When I look at MacEachern’s photos, I think of a time in the sixties when, as a teen, my friends and I would get into a car and drive “uptown” (our “uptown” was the equivalent of most cities’ downtown or strip). We would circle King’s Square for what seemed like hours, playing the radio and looking for girls. In retrospect, we were playing a role in our own “Canadian Graffiti,” like teens in every small town and suburb across the country. Eventually, we would park and head to a booth at the Riviera restaurant, where we would down a glass of cherry Coke and plan the rest of the night with the other “Riv rats.” Soon we would be back in our car, driving around King’s Square again, dreaming that one day we would get off that wheel and find adventure in a greater world.
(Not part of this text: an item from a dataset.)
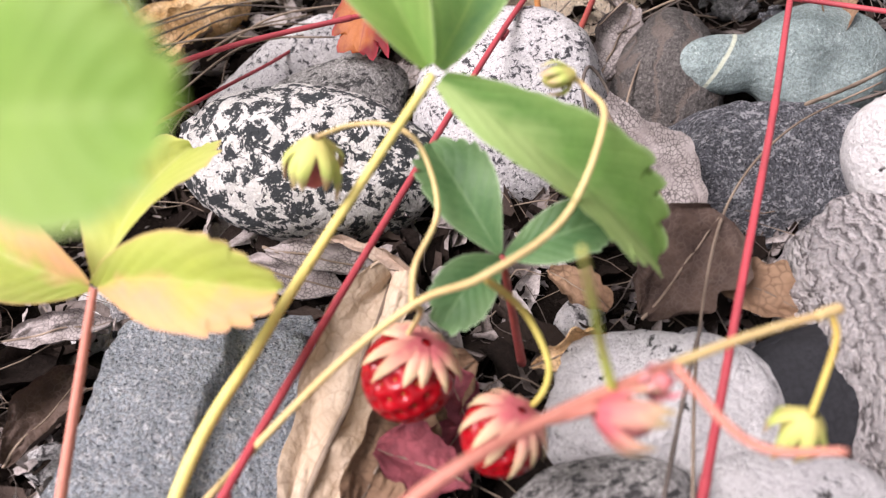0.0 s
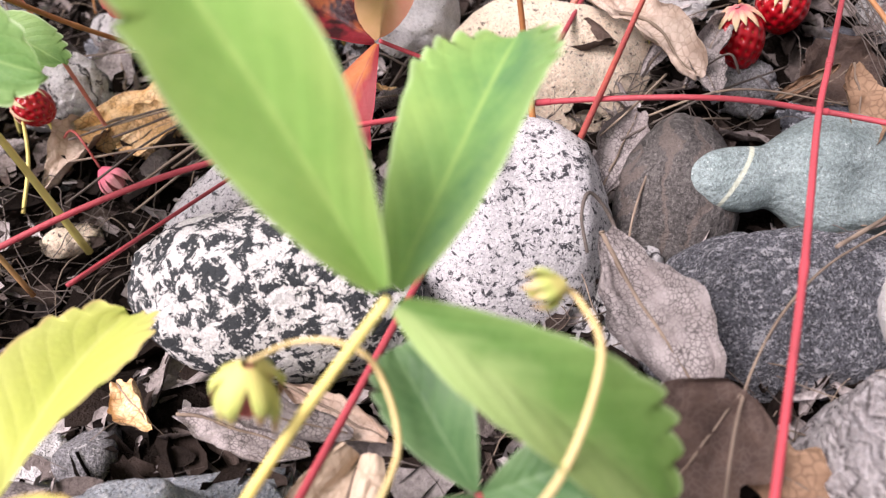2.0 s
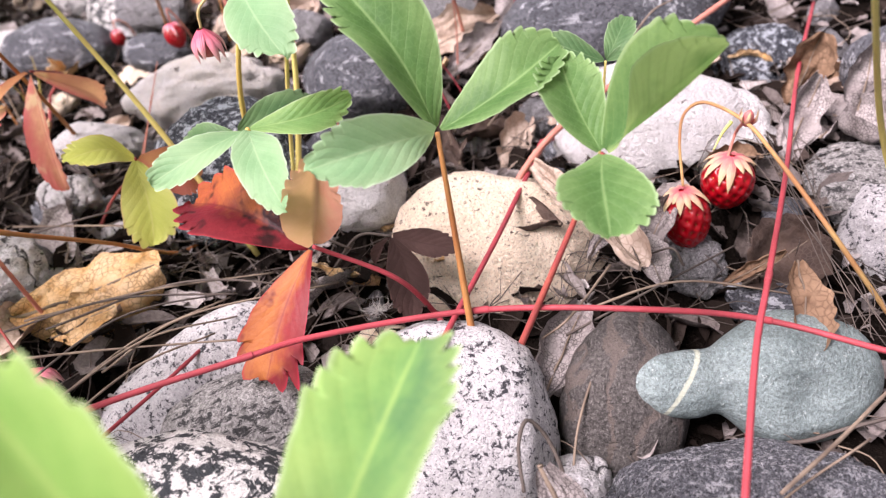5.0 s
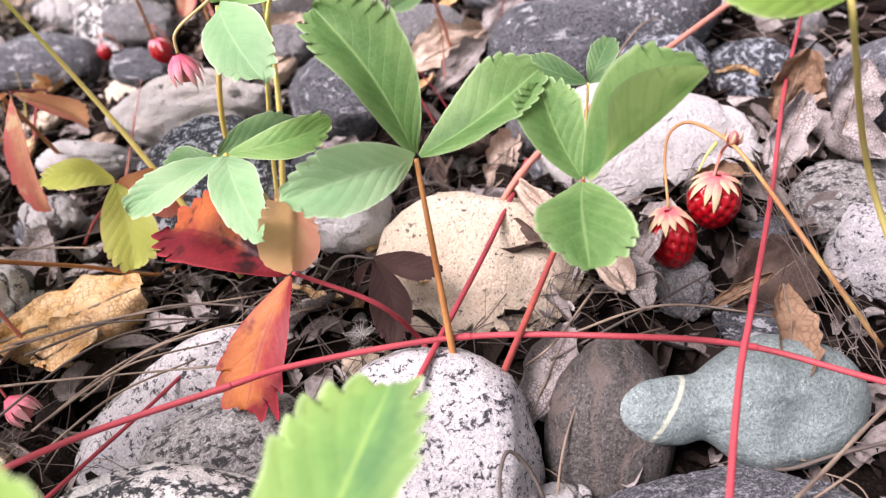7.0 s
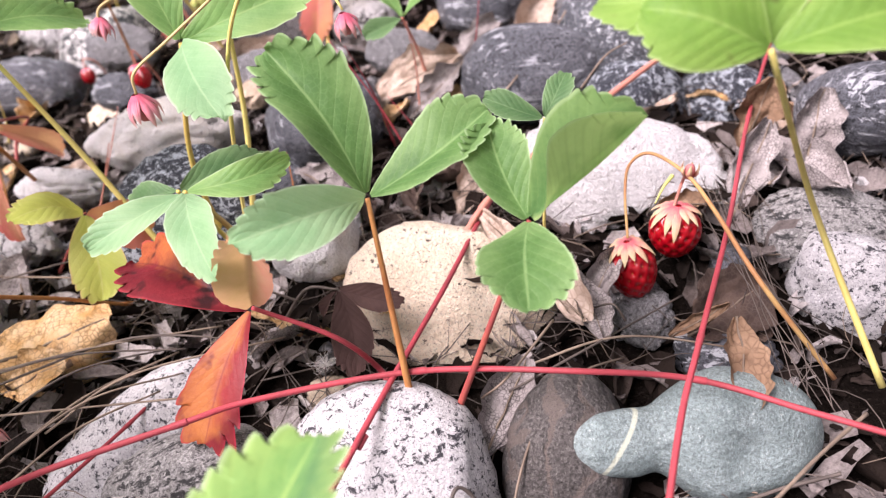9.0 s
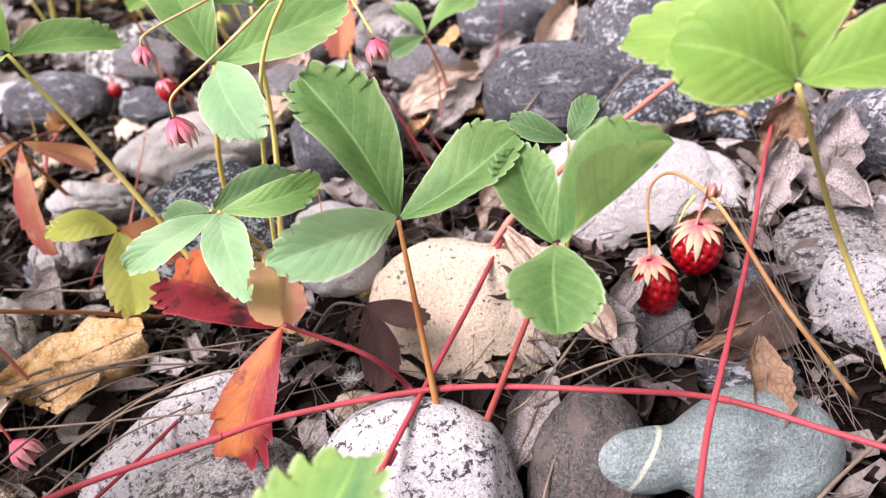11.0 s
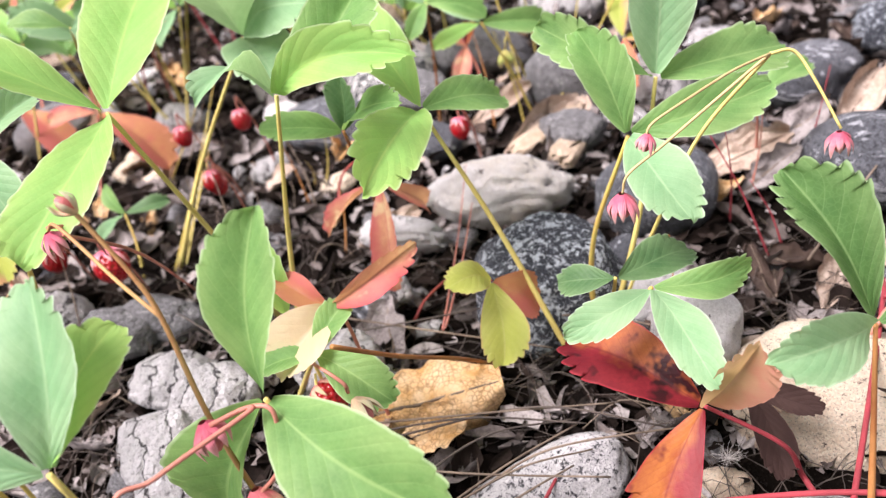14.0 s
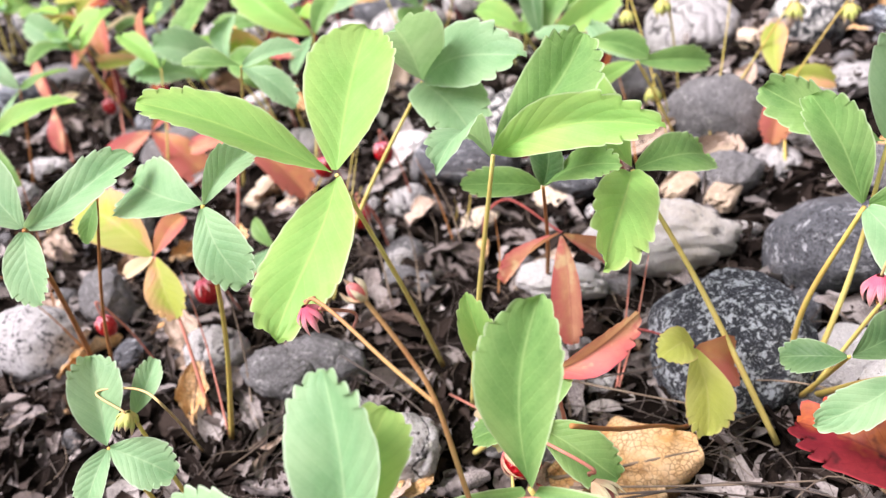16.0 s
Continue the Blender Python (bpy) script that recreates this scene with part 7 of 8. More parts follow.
stalk(bud_stalks, "flower_stalk", [(-0.29, 49.73, 0.4), (2.05, 49.73, 4.5), (4.19, 49.62, 8.1), (3.99, 49.52, 7.4)], 0.05, 0.04, STEM_OLIVE, "")
spent_flower(bud_stalks, (3.99, 49.52, 7), (0.1, 0, -1), 0.95, SEPAL_GREEN, SEPAL_GREEN, "yellow-green bud", 81, 8, 0.4)
stalk(bud_stalks, "flower_stalk", [(-2.49, 49.66, 0.4), (-3.09, 51.06, 4.5), (-3.89, 52.35, 8.1), (-4.09, 52.25, 7.4)], 0.05, 0.04, STEM_OLIVE, "")
spent_flower(bud_stalks, (-4.09, 52.25, 7), (0.1, 0, -1), 0.95, SEPAL_GREEN, SEPAL_GREEN, "yellow-green bud", 82, 8, 0.4)
stalk(bud_stalks, "flower_stalk", [(-1.39, 51.49, 0.4), (-1.74, 50.94, 5), (-2.29, 50.3, 9.1), (-2.49, 50.2, 8.4)], 0.05, 0.04, STEM_OLIVE, "")
spent_flower(bud_stalks, (-2.49, 50.2, 8), (0.1, 0, -1), 0.95, SEPAL_GREEN, SEPAL_GREEN, "yellow-green bud", 83, 8, 0.4)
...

Now when I visit Saint John, I can’t help feel that same strain of possibility that I felt when I was young. It still feels like a company town. The antiquated parts of the city appear frozen in time, like one of these photographs, while the newer parts seem still to be struggling for purpose and modernity.

Photograph by Ian MacEachern

A boy reads the weekend comics, in the south end, 1968.

Photograph by Ian MacEachern

Portland Place (shown in 1968), Crescent Valley, and the Rifle Range were Saint John’s major post-war housing projects.
Photograph by Ian MacEachern

A Main Street backyard, near the uptown viaduct, 1964.

Photograph by Ian MacEachern
Built in 1933, Union Station (shown in 1968) was a major component of Canada’s railway system, having hosted King George VI and Queen Elizabeth on their 1939 royal tour. By 1973, its perceived viability had lessened and it was demolished. Fort Howe, the eighteenth-century British army fortification site, sits on the hill beyond.
Photograph by Ian MacEachern

Children play on the residential Moore Street in 1968.

Photograph by Ian MacEachern
King’s Square, looking west, in 1964. The neon sign of the Riviera can be seen in the background. The restaurant was destroyed in 1986 by a gas explosion.
Photograph by Ian MacEachern

Urban renewal at the foot of Union Street, 1968.

Photograph by Ian MacEachern

Built in 1876, the City Market (shown in 1965) survived Saint John’s Great Fire the following year. It is the oldest continuing farmer’s market in Canada.

[Correction: In the Gallery article “Tragic Hero,” in the summer, 2010, issue, a photo caption written by Conan Tobias stated that the roof of the Saint John City Market resembles the inverted keel of a ship. Although that is the locally accepted lore, apparently there is some controversy surrounding this theory, depending on how one defines “resembles.” Reportedly the work of unemployed ship engineers, the roof is indeed flat and, to an expert, most likely does not look that much like a ship’s keel. To others, it may. Taddle Creek regrets the uncertainty.]
Tony Tobias lives in Summerhill, Toronto. He is a producer and writer with a strong interest in the dynamics of urban life and in what makes a healthy city. He co-produced the award-winning documentary Cities Fit to Live In: Toronto—Struggle for Neighbourhood. Last updated summer, 2010.